• _Input for this task_
* Begin *
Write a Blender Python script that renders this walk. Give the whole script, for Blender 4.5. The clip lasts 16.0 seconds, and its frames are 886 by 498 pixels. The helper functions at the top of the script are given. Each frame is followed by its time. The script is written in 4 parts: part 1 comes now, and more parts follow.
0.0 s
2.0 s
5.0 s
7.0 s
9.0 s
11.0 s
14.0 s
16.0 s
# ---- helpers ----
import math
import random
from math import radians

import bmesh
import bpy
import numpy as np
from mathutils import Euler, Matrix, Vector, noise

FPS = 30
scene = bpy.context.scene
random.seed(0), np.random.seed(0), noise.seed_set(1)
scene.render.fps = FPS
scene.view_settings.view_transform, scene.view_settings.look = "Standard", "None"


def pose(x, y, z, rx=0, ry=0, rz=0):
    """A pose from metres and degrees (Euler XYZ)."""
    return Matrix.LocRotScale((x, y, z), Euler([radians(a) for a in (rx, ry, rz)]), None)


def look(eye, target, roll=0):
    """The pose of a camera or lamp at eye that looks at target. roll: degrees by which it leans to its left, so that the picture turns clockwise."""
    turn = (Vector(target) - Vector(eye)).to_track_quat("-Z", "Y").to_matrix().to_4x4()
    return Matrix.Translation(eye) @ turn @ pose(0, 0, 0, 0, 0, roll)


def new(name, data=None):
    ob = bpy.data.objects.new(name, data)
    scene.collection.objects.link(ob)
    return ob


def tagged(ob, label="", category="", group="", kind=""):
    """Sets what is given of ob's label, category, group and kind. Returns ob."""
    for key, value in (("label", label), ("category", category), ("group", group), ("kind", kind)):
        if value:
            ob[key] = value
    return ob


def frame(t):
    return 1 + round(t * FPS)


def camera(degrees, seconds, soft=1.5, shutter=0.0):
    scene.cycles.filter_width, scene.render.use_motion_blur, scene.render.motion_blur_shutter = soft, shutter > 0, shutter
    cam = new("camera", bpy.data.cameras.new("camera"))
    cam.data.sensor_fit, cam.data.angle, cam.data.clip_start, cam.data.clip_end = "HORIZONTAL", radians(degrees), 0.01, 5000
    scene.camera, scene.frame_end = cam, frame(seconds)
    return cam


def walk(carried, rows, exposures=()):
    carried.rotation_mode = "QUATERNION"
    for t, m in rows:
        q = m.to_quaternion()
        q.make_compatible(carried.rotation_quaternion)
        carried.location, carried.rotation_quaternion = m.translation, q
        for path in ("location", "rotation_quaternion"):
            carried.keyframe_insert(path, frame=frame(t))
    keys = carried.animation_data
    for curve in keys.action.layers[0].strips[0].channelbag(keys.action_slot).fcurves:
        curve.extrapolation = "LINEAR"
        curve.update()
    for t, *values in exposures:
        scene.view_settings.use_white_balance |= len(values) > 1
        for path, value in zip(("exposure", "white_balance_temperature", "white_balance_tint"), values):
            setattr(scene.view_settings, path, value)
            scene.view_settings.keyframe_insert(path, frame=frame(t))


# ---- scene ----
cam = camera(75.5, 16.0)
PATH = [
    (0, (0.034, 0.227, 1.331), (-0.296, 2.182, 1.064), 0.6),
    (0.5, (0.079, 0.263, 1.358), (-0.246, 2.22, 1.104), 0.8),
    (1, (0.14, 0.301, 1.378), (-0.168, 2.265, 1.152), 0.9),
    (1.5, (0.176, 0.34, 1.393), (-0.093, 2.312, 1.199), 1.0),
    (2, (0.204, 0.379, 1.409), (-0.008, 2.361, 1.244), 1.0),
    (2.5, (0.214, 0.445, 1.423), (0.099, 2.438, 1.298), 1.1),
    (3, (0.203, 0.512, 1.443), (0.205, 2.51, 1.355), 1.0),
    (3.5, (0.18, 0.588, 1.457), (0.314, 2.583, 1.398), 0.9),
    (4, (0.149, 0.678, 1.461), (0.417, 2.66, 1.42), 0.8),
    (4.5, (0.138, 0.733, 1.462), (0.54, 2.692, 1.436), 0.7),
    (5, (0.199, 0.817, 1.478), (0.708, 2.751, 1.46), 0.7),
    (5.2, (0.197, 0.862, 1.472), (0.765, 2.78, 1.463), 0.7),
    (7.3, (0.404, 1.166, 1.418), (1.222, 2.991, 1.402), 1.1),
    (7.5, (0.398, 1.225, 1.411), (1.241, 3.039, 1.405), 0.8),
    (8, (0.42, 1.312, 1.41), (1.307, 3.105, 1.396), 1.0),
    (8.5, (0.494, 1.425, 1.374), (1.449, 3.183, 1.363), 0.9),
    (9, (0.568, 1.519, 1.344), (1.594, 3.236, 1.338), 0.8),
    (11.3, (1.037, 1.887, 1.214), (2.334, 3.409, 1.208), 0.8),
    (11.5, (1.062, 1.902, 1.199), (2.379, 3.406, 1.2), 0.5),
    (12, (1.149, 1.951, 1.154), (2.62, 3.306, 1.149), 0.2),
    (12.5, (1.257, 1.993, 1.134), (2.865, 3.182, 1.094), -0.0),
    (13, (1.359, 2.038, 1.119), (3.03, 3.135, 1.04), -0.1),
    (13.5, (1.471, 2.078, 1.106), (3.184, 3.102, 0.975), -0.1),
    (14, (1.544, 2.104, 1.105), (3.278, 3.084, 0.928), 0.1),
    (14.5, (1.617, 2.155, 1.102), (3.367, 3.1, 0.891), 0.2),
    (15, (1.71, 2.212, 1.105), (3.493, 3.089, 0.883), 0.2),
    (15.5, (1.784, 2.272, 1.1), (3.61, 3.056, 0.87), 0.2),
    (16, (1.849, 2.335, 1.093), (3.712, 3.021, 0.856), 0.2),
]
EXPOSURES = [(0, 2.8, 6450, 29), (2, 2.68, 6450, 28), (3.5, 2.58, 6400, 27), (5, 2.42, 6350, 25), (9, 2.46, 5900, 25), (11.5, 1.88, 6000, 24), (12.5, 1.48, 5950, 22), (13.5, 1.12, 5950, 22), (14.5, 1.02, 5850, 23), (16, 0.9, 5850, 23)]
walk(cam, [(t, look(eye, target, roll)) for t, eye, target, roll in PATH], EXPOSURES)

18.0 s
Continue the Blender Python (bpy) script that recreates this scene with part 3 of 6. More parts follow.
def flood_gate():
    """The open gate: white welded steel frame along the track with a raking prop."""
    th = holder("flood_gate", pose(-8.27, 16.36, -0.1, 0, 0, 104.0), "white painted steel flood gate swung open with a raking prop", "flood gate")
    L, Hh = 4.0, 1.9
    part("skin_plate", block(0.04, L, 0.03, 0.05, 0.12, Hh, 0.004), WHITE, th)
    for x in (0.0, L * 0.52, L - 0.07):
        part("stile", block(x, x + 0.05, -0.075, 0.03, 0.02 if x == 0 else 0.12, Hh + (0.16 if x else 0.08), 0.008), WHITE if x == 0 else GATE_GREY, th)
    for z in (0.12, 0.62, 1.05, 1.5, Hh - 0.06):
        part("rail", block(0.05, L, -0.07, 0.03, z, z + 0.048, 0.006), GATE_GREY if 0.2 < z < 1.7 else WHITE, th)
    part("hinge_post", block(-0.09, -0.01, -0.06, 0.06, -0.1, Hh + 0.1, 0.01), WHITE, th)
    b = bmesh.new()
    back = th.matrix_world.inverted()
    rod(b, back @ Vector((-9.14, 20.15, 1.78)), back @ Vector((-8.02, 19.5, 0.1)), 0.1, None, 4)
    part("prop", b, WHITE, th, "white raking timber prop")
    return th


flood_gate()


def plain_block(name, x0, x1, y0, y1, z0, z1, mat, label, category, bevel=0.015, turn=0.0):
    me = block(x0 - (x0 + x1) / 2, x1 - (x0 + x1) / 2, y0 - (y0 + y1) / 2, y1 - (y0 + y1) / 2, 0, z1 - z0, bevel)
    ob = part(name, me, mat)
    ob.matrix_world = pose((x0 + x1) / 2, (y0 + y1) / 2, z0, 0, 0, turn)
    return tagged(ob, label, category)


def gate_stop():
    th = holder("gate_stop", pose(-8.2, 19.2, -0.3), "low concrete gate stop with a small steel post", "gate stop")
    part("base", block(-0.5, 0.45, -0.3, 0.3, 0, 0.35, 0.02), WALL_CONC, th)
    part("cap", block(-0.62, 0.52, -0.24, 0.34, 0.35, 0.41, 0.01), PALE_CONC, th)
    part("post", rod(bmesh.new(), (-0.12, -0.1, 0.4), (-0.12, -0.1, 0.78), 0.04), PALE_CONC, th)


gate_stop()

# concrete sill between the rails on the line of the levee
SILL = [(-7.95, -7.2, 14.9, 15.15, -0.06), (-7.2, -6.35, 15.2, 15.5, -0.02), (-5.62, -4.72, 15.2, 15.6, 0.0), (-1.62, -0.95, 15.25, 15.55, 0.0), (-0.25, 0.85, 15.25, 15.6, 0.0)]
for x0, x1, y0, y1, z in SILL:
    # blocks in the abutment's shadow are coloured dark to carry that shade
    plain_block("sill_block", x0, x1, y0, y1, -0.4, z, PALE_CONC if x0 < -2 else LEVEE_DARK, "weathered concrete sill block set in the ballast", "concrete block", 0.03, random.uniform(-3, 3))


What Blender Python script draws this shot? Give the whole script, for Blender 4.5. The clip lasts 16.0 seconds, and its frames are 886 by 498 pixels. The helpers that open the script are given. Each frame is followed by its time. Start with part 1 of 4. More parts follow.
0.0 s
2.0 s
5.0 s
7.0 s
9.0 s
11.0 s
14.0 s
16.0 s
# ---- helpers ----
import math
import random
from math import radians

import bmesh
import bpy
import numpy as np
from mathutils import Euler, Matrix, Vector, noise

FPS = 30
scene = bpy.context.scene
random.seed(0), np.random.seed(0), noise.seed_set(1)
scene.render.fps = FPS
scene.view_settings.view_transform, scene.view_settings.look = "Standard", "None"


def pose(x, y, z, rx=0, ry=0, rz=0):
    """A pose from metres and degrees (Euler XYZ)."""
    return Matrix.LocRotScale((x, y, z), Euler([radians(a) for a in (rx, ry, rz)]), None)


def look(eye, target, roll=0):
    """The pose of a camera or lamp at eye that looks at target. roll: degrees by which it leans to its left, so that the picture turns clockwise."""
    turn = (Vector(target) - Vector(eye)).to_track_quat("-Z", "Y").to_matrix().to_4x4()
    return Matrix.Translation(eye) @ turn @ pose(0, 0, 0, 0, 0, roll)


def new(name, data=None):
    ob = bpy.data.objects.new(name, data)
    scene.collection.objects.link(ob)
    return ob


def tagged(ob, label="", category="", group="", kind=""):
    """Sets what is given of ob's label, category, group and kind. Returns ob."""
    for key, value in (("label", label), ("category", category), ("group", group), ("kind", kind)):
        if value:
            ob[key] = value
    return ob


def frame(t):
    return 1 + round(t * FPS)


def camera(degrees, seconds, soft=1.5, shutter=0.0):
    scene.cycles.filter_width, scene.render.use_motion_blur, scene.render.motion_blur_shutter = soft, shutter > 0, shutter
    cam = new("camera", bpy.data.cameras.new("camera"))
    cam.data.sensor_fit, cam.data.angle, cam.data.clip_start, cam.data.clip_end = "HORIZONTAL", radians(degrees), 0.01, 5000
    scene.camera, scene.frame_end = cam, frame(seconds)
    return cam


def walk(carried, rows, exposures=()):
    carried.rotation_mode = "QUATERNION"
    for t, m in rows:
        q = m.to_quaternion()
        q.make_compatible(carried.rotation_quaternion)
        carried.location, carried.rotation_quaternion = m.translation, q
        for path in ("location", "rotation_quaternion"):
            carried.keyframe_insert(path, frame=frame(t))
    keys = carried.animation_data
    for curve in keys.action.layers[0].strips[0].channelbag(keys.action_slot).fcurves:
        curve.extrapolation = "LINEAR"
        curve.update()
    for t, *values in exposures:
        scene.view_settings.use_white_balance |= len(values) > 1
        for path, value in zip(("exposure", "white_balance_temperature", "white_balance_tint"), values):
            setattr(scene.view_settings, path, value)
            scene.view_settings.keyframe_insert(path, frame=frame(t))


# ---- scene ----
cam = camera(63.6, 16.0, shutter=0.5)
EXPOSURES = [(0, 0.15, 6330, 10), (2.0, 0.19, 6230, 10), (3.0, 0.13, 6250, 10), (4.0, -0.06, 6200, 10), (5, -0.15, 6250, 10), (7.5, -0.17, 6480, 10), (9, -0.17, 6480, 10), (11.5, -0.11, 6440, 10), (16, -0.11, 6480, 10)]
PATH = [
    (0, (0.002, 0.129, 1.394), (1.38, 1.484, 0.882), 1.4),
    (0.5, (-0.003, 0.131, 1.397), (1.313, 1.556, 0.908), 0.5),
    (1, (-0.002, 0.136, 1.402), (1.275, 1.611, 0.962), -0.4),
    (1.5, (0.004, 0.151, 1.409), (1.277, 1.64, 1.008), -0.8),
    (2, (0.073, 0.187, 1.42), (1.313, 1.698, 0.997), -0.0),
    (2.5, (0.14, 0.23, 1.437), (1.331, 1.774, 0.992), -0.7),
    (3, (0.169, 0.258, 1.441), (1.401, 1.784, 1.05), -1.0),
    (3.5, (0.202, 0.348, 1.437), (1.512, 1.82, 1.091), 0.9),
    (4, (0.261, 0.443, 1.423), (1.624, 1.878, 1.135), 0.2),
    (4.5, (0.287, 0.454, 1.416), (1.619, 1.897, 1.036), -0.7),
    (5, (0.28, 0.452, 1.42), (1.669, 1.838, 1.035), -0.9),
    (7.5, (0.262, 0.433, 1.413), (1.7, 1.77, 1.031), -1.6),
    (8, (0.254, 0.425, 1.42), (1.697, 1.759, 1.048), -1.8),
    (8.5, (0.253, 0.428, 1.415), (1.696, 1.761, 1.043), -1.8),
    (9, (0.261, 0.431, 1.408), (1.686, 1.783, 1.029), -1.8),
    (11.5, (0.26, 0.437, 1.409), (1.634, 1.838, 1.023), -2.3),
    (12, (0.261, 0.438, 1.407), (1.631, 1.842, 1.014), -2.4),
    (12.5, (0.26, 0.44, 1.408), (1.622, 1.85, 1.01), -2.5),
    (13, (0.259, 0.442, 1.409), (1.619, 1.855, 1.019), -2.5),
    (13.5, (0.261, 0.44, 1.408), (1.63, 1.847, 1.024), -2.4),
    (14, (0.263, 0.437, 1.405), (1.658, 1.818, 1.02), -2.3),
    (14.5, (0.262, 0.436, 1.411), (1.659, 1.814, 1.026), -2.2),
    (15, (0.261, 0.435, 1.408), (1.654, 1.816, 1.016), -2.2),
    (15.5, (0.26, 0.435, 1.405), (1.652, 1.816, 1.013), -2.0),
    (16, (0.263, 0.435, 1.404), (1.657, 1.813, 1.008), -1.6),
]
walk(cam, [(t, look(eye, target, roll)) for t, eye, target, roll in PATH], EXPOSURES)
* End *
• _Required task_
Search the preceding listing for "with" and extract every line where it is found.

• _Answer for this exercise_
Continue the Blender Python (bpy) script that recreates this scene with part 3 of 6. More parts follow.
    """The open gate: white welded steel frame along the track with a raking prop."""
    th = holder("flood_gate", pose(-8.27, 16.36, -0.1, 0, 0, 104.0), "white painted steel flood gate swung open with a raking prop", "flood gate")
    th = holder("gate_stop", pose(-8.2, 19.2, -0.3), "low concrete gate stop with a small steel post", "gate stop")
What Blender Python script draws this shot? Give the whole script, for Blender 4.5. The clip lasts 16.0 seconds, and its frames are 886 by 498 pixels. The helpers that open the script are given. Each frame is followed by its time. Start with part 1 of 4. More parts follow.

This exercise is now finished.